Furthermore, C-MAPSS introduces:

- **unobserved initial wear**,  
- **stochastic fault propagation rates**,  
- **sensor contamination and noise**,  
- **multiple operating regimes**,  
- **nonlinear sensor interactions**.

Because degradation is intentionally simulated with randomized rates and multi-regime operating conditions, building an analytical or closed-form physics model becomes impractical. Classical regression and simple statistical models also fail because they cannot generalize across the 100–260 engines in FD001–FD004, each with unique starting conditions and degradation trajectories (as documented in the dataset *readme*).

Machine learning, however, can:

- learn nonlinear degradation behavior directly from data,  
- fuse all **21–26 sensor channels** simultaneously,  
- capture multi-regime patterns,  
- infer hidden health states that are not physically measurable.

This makes ML uniquely suitable for the RUL prediction problem.

---

## **Novelty of My Our Work**

In typical course-level C-MAPSS demonstrations, the workflow is limited to raw sensor values, a single baseline model, and no robustness or deployment pipeline. We extend this significantly through four main innovations:

---

### **1. Feature Engineering Beyond Standard Approaches**

We engineer features that approximate hidden health indicators such as compressor/turbine efficiency degradation by using:

- cycle-normalized degradation indicators  
- moving-window statistics that mimic health index behavior  
- operating-condition–aware normalization  
- inter-sensor ratios used in PHM research (e.g., temperature–pressure ratios)  
- sensor deltas that capture trajectory curvature  

These features allow the model to approximate nonlinear damage propagation described in the NASA *Damage Propagation Modeling* document.

---

### **2. Multiple Competing ML Models**

Instead of relying on one baseline model, We compare several models:

- Tuned **MLPRegressor**  
- **Random Forest Regressor**  
- **Gradient Boosting / XGBoost** (if allowed)  
- **KNN Regressor**  
- Linear regression models as baselines  

All models will be tuned using **GridSearchCV or RandomizedSearchCV**, not default settings.

---

### **3. Robustness + Uncertainty Quantification (in Notebook #2)**

We extend the evaluation by computing:

- bootstrap-based confidence intervals,  
- repeated train/test splits to measure variance,  
- prediction spread across resamples,  
- stability of RUL predictions across engine units.

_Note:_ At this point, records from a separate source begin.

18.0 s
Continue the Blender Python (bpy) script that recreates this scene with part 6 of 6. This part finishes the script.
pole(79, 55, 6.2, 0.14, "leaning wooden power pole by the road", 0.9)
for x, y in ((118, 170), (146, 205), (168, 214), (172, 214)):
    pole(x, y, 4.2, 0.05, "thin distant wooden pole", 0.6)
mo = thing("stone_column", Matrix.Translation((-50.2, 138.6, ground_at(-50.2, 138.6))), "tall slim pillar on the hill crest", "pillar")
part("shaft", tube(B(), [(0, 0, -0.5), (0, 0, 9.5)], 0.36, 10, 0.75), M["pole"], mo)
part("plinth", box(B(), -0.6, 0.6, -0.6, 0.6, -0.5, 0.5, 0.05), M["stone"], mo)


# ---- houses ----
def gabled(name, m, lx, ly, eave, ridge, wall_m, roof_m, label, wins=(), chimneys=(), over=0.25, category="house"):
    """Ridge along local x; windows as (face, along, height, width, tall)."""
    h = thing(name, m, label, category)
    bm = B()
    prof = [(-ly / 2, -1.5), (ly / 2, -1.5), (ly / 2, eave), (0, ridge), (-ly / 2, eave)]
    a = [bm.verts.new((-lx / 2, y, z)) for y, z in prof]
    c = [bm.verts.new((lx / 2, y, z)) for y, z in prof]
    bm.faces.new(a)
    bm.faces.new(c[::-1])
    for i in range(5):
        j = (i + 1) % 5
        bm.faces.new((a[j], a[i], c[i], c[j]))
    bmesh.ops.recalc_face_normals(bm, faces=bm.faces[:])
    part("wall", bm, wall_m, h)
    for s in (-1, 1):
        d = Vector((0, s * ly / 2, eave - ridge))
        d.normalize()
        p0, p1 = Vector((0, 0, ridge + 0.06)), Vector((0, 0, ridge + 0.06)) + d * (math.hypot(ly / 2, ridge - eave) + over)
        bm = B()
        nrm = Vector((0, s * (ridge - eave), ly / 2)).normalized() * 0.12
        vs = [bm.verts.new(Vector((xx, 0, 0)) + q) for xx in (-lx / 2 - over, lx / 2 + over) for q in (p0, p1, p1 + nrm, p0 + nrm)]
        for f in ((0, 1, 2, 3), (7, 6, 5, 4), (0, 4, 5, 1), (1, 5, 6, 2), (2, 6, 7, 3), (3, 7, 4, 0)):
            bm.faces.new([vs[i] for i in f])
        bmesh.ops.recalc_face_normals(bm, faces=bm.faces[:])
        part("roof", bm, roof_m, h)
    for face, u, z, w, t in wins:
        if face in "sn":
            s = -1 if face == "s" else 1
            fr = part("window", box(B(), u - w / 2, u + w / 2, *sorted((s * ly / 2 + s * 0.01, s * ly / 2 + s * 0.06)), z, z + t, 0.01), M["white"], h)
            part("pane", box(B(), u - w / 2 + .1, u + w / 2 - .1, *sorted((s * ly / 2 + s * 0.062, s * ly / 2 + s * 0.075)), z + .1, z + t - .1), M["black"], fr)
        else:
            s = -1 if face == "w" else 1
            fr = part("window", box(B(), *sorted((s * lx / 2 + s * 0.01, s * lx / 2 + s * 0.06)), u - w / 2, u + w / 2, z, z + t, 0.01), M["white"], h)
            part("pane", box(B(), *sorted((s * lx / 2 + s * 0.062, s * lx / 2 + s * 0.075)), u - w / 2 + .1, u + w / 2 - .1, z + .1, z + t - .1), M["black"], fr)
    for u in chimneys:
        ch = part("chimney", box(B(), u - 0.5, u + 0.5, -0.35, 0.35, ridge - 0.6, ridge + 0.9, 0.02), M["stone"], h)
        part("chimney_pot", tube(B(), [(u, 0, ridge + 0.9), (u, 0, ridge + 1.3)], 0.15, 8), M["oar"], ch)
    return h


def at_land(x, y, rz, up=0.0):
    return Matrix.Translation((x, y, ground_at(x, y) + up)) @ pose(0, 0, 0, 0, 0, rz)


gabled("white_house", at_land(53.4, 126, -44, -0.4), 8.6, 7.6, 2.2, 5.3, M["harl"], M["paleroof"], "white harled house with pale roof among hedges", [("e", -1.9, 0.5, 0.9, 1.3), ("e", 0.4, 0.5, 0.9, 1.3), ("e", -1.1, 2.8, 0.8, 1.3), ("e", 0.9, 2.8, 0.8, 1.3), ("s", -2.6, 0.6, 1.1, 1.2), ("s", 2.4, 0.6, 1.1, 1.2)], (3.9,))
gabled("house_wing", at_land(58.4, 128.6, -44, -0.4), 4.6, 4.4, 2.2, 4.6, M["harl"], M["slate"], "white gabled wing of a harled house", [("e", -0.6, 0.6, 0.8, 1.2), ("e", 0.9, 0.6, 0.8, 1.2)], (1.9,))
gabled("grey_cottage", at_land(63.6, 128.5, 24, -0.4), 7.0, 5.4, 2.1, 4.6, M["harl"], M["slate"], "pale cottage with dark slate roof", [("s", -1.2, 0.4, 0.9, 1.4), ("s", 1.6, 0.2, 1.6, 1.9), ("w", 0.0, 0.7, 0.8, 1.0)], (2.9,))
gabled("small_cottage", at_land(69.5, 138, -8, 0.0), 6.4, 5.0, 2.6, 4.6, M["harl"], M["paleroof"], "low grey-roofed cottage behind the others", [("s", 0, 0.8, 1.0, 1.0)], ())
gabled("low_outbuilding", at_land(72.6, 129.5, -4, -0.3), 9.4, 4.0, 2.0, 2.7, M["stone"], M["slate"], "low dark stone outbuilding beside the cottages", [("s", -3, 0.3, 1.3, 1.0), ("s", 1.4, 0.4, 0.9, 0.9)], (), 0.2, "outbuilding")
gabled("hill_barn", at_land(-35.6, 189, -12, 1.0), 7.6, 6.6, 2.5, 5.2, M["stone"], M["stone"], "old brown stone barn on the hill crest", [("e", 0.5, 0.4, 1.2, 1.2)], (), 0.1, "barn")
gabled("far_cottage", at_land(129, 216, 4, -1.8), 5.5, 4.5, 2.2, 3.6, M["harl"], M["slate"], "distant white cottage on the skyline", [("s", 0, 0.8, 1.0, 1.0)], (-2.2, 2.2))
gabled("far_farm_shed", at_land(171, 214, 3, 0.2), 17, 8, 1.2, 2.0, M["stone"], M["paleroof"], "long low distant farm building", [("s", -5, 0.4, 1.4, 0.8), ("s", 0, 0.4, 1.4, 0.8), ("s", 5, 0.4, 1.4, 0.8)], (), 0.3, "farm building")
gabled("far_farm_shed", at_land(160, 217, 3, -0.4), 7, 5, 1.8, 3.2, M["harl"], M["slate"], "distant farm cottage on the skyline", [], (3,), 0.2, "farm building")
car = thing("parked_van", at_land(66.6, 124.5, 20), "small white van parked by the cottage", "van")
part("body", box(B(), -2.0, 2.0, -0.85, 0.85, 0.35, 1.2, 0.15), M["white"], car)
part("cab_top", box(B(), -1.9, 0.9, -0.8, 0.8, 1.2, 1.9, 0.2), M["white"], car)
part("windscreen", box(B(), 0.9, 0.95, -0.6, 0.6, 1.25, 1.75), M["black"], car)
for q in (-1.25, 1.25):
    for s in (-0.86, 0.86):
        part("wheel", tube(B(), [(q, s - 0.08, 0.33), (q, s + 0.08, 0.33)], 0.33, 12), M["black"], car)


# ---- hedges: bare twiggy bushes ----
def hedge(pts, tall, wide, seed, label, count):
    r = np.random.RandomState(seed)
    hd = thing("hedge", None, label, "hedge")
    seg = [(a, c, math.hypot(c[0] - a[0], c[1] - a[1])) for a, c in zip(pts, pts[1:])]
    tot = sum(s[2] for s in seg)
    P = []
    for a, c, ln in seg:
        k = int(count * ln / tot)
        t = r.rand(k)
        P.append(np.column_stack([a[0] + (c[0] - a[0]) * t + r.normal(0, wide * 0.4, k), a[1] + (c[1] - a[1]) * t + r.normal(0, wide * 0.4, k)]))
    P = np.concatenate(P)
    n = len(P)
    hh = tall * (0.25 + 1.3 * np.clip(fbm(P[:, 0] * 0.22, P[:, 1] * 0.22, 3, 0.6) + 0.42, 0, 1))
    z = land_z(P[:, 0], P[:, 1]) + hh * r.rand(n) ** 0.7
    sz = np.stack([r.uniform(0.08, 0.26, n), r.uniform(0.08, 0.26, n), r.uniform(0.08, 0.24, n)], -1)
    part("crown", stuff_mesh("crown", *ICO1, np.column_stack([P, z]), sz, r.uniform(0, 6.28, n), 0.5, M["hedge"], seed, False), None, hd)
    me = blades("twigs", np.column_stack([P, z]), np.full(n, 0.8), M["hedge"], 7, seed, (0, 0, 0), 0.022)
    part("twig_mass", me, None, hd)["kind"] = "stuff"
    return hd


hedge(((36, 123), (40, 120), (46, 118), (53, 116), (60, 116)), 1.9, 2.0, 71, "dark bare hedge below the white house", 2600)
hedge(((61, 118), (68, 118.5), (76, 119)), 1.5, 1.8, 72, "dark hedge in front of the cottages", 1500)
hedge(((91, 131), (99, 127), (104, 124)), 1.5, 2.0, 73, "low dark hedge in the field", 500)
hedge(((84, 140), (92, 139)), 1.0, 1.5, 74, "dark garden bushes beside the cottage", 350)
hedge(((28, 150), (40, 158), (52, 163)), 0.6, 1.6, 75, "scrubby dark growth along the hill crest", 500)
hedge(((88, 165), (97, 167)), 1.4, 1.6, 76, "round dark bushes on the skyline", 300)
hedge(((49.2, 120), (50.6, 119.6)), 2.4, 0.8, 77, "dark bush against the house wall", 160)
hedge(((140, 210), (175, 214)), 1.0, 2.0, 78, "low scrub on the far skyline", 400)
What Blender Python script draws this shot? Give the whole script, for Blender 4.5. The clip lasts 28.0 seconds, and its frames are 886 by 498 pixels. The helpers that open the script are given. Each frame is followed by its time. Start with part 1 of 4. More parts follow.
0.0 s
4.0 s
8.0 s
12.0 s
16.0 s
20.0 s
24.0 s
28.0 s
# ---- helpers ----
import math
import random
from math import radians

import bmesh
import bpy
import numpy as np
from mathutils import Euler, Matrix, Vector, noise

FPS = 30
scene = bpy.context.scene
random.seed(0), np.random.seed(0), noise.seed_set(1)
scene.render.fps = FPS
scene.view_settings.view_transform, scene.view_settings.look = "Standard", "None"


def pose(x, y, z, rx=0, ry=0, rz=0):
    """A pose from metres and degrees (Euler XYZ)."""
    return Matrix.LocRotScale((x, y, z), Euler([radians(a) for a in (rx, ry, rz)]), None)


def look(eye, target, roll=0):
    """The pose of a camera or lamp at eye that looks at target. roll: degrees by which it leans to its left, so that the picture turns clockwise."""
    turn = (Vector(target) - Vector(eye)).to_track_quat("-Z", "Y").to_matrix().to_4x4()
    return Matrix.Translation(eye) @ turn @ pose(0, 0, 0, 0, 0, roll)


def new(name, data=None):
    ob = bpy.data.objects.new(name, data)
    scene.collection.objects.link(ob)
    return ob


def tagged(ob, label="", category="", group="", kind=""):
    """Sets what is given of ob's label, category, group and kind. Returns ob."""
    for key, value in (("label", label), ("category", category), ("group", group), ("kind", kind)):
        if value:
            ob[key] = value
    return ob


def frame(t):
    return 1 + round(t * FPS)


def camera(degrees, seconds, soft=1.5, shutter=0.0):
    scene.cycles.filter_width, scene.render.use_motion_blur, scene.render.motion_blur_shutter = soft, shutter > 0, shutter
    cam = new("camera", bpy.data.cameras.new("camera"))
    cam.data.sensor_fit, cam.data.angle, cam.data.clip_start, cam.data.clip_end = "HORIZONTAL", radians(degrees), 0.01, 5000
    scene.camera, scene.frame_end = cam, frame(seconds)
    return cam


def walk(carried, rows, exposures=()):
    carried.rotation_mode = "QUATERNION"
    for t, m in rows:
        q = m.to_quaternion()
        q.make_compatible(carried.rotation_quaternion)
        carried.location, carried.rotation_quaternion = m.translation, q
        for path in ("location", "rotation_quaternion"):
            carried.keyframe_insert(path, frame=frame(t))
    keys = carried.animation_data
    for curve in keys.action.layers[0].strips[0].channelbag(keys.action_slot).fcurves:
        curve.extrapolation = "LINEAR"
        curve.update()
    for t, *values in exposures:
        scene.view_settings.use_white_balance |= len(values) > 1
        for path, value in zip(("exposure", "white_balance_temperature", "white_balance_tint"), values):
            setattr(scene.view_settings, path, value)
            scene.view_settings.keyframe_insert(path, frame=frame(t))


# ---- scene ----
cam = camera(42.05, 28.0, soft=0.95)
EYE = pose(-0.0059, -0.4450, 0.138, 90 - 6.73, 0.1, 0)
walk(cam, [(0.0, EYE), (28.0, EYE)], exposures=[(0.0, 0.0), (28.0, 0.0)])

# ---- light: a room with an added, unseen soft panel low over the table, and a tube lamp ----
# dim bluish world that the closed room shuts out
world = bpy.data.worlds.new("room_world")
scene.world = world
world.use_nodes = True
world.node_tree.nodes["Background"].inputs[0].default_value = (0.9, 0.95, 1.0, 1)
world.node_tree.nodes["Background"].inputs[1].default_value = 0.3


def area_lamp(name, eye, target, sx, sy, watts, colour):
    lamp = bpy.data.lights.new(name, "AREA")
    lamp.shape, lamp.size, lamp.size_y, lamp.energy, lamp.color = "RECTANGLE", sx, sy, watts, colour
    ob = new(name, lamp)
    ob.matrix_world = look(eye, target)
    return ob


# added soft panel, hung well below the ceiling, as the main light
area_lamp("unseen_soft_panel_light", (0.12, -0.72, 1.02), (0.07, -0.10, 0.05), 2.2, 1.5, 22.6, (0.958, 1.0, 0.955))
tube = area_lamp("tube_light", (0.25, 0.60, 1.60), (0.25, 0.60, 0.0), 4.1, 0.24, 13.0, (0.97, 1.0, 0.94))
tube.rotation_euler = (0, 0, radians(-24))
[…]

This type of robustness analysis is *rare* in student submissions.

---

### **4. Full Deployment Pipeline (in Notebook #3)**

We construct an end-to-end pipeline that:

- uses the same fitted **StandardScaler**,  
- applies identical preprocessing and feature engineering,  
- loads the final trained ML model,  
- processes a new incoming batch from **test_FDXXX**,  
- outputs RUL predictions exactly as a real maintenance system would.

This demonstrates **full reproducibility**, which is not offered in basic C-MAPSS tutorials.

---

## **Contribution (What We Actually Improve)**

- **Accuracy:** Improved performance through engineered features and tuned ML models.  
- **Model Stability:** Reduced variance and better reliability through robustness analysis.  
- **Interpretability:** Physically meaningful features help relate predictions to HPC and fan degradation.  
- **Practical Usability:** A working deployment pipeline mirrors real-world PHM workflows.  

---

## ** Source Citation**

This project uses the **NASA C-MAPSS Turbofan Engine Degradation Simulation Data Sets (FD001–FD004)**, provided by the NASA Prognostics Center of Excellence (PCoE).

Primary reference:  
A. Saxena et al., *“Damage Propagation Modeling for Aircraft Engine Run-to-Failure Simulation,”* NASA Ames PHM'08.  
(Reference document uploaded as: **Damage Propagation Modeling.pdf**)  

Dataset description obtained from the provided NASA **readme.txt**, which details operational conditions, fault modes, engine counts, and sensor layout for FD001–FD004.